= TASK =
The data below should be printed in full, exactly, and without any of its images.

○ ○ ○ ○ ○ ○ ○

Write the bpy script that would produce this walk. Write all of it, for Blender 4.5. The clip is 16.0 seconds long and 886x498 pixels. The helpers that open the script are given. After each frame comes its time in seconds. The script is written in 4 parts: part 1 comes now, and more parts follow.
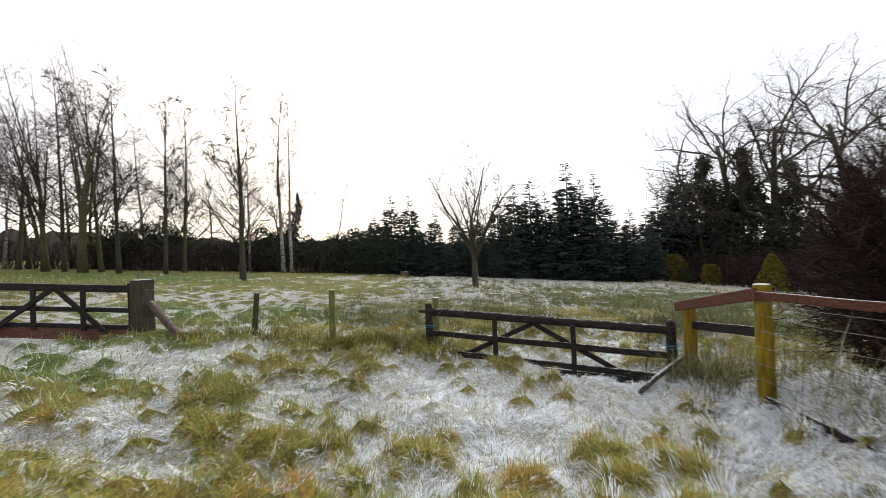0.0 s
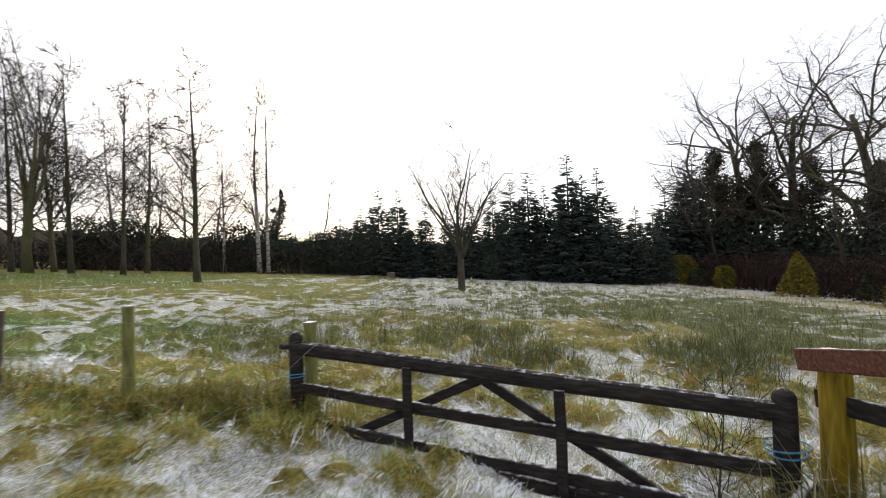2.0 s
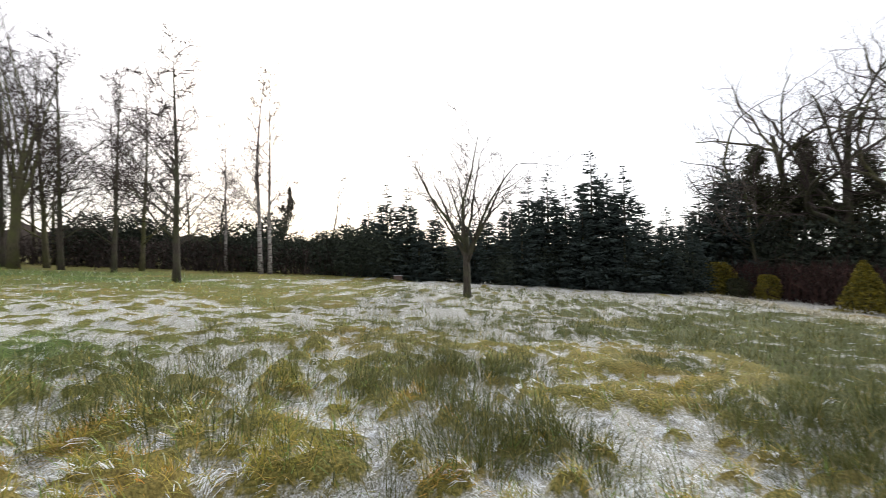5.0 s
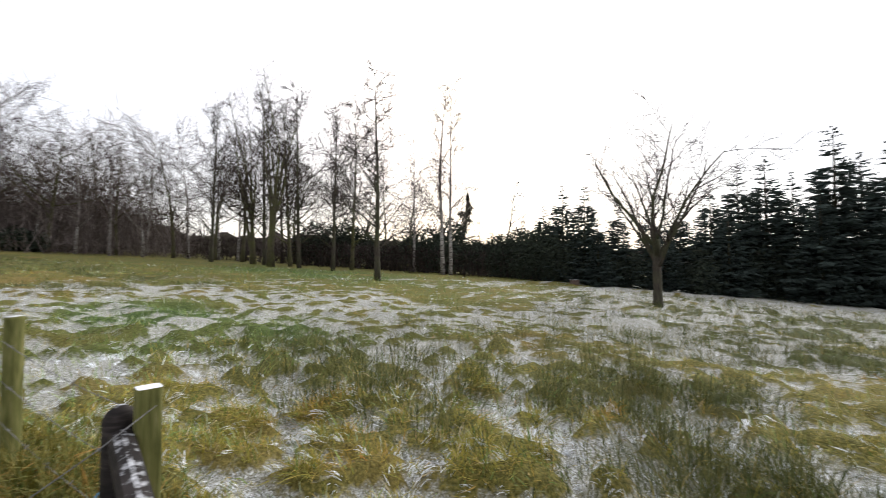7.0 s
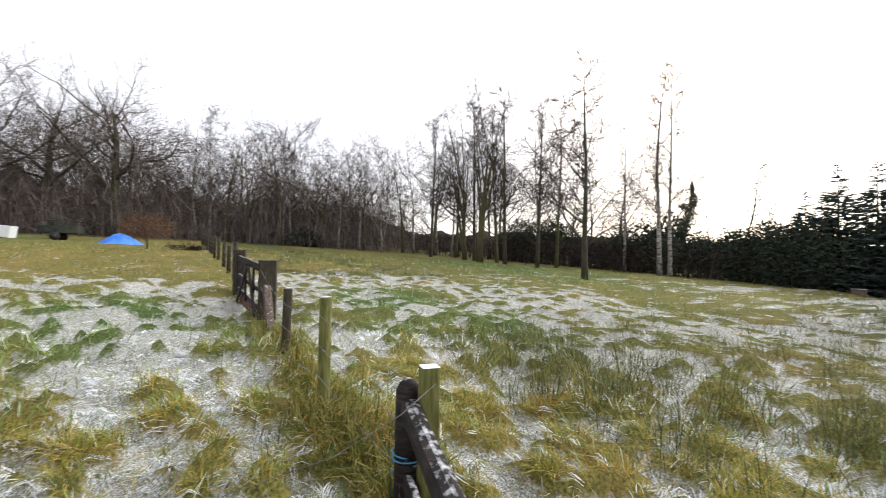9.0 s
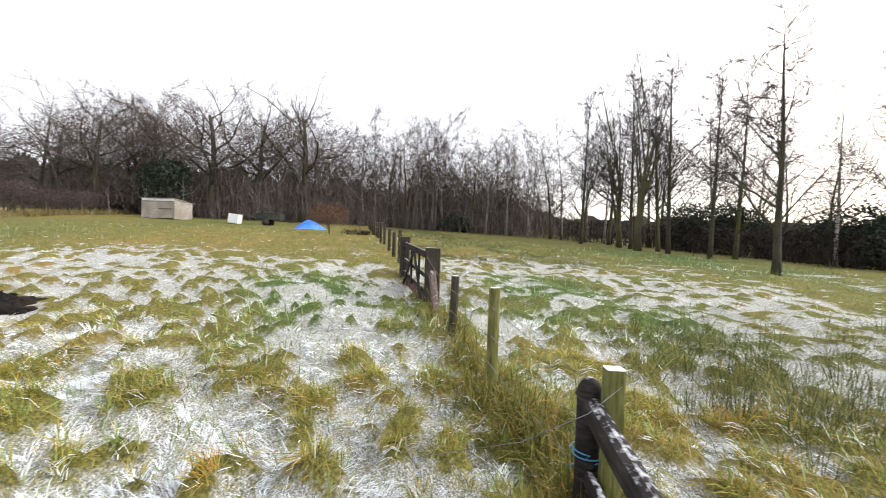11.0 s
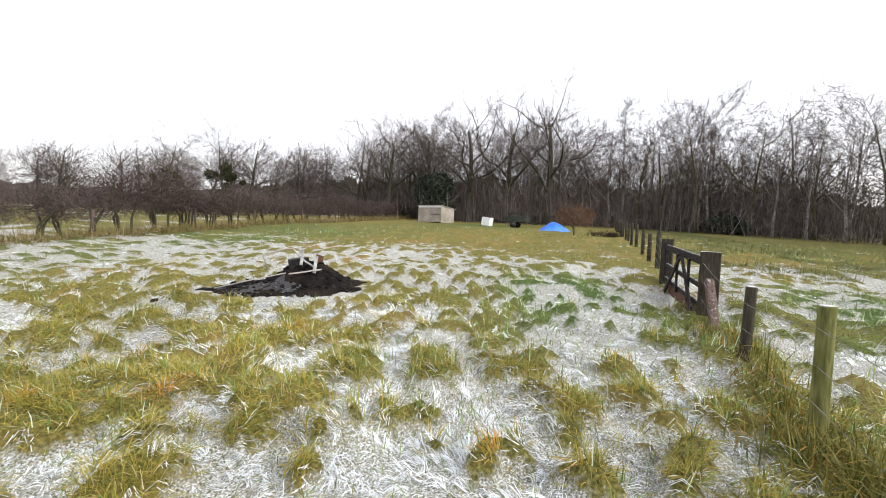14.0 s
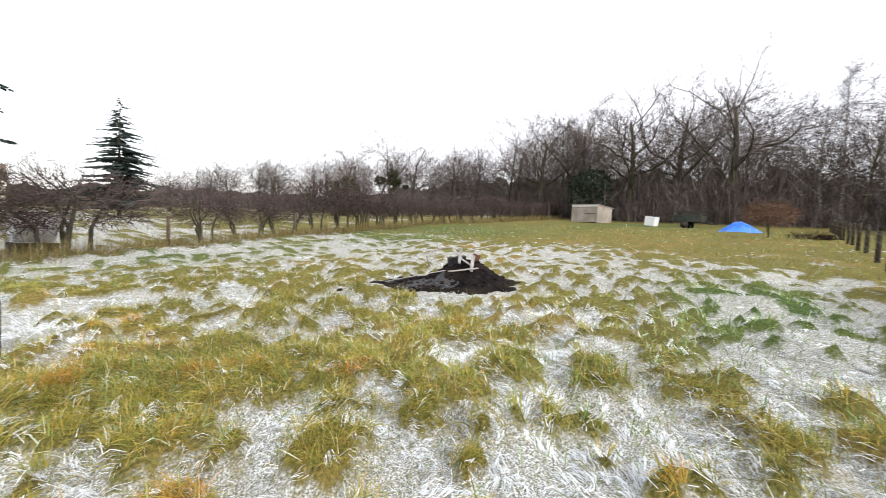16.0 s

○ ○ ○ ○ ○ ○ ○

= CORRECT RESPONSE =
Write the bpy script that would produce this walk. Write all of it, for Blender 4.5. The clip is 16.0 seconds long and 886x498 pixels. The helpers that open the script are given. After each frame comes its time in seconds. The script is written in 4 parts: part 1 comes now, and more parts follow.
0.0 s
2.0 s
5.0 s
7.0 s
9.0 s
11.0 s
14.0 s
16.0 s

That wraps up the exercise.